I was half joking about him saying there were harems in Valinor but well, he certainly talks about elves being used by the gods for similar purposes.
Warning: this passage contains sexual harassment and implicit threats of sexual violence. The language is flowery but it’s still in my opinion one of the more disturbing passages from Tolkien, in this regard at least.
From The Lay of Leithan
Of what avail here dost thou deem thy babbling song and foolish laughter? minstrels strong are at my call. Yet I will give it a respite brief, a while to live, alittle while though purchase dear, to Lúthien the fair and clear, a pretty toy for idle hour
In slothful gardens many a flower like thee the amorous gods are used, honey sweet to kiss, and cast then bruised, their fragrance loosing under feet, but here we seldom find such sweet amid our labours long and hard, from godlike idleness debarred
This goes on like this for another few lines before Lúthien interrupts
It’s worth noting that this is not the first time that he makes references to the idle lazy and indulgent atmosphere of Valinor, in Tolkien’s earlier texts. In the Book of Lost Tales part one Morgoth similarly speaks directly to the Valar through their herald, complaining of the brutal labor he must undergo which they are interrupting, accusing them similarly of laziness and decadence.

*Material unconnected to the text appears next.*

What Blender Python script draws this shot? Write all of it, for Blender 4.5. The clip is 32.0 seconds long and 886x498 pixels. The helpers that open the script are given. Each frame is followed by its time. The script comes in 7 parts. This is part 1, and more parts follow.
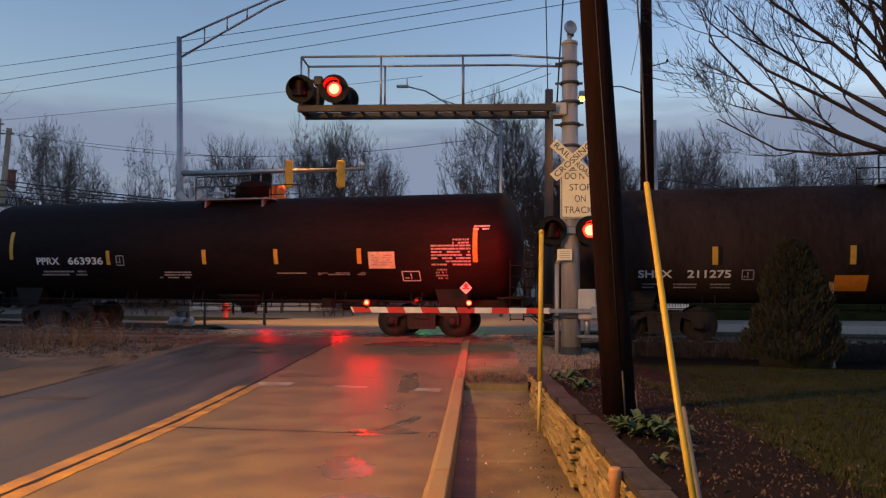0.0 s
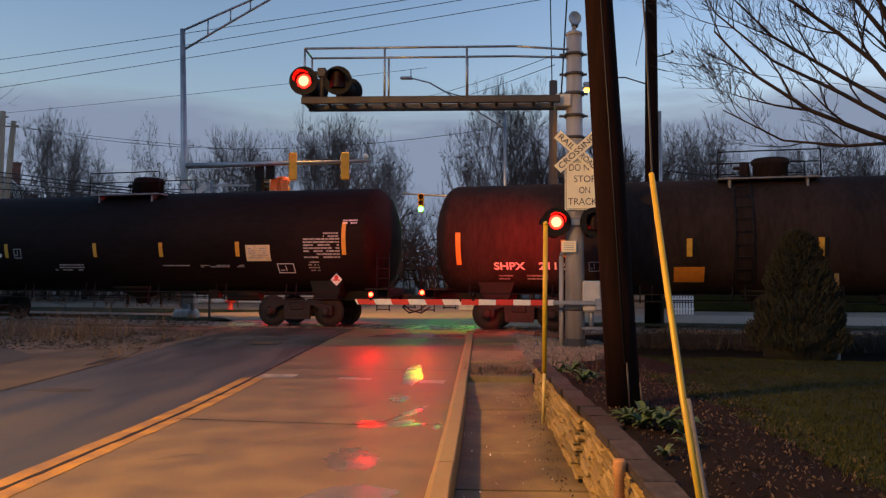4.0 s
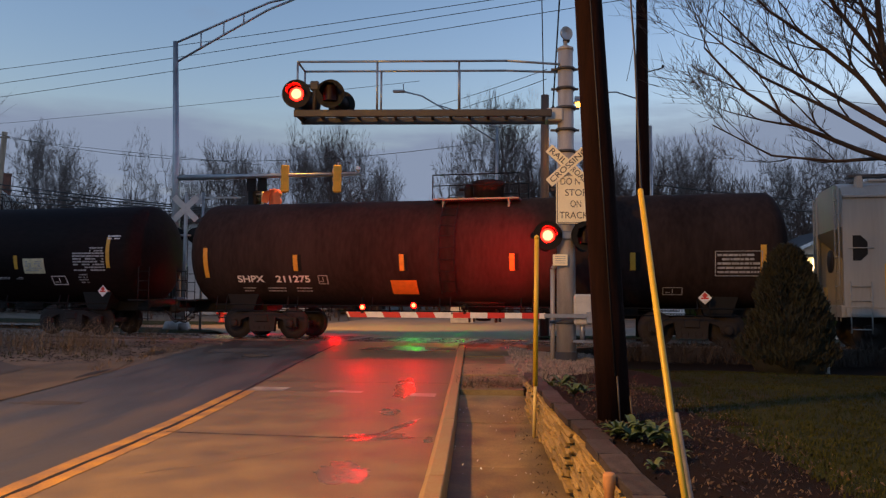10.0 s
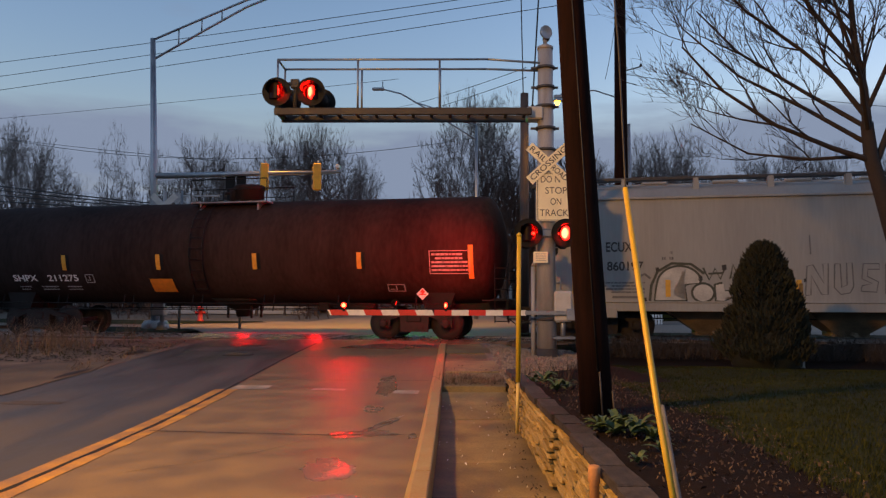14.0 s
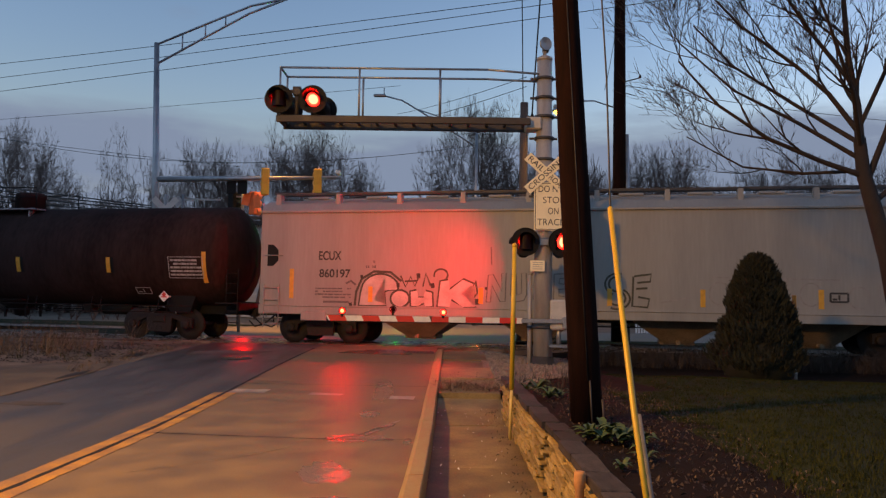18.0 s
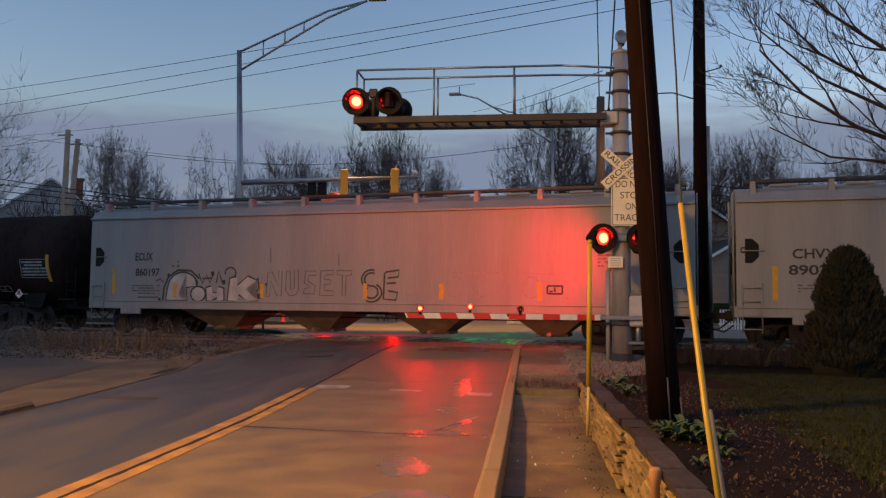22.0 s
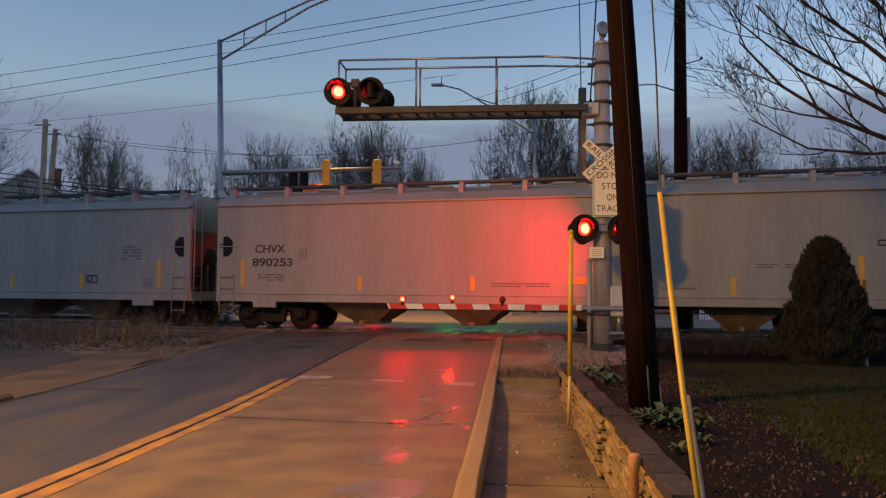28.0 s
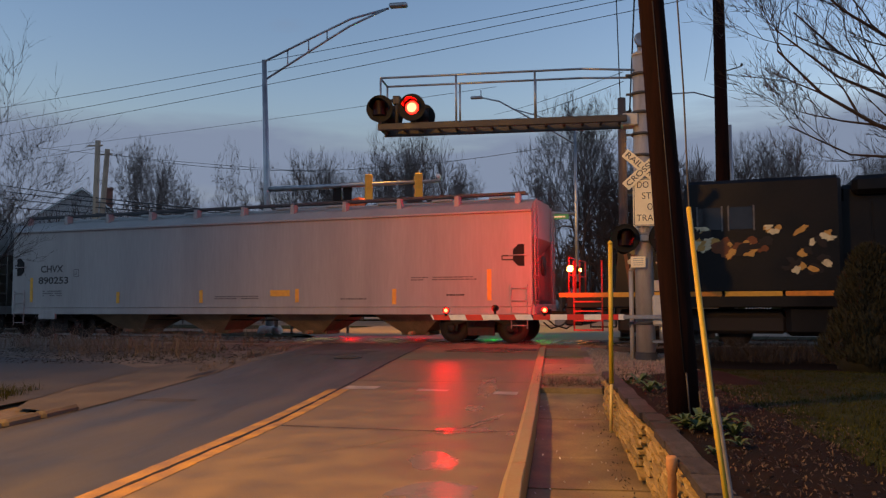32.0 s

So yeah something he casually drops in a genuinely menacing speech more or less sums it up in my opinion.
I think he’s probably wrong but I’m actually undecided if he believes himself lying. I could see him truly believing the other Valar partake in this and that he has been cast out from this privilege, or that the other Valar truly treat the elves as he does but are better at papering it over in pretty settings.
On the other hand he could very easily be deliberately painting a cruel and wicked portrait of Valinor and the gods to Lúthien on purpose, he taunts her for being naive earlier in this scene, I can definitely see him spinning this story purely out of malice.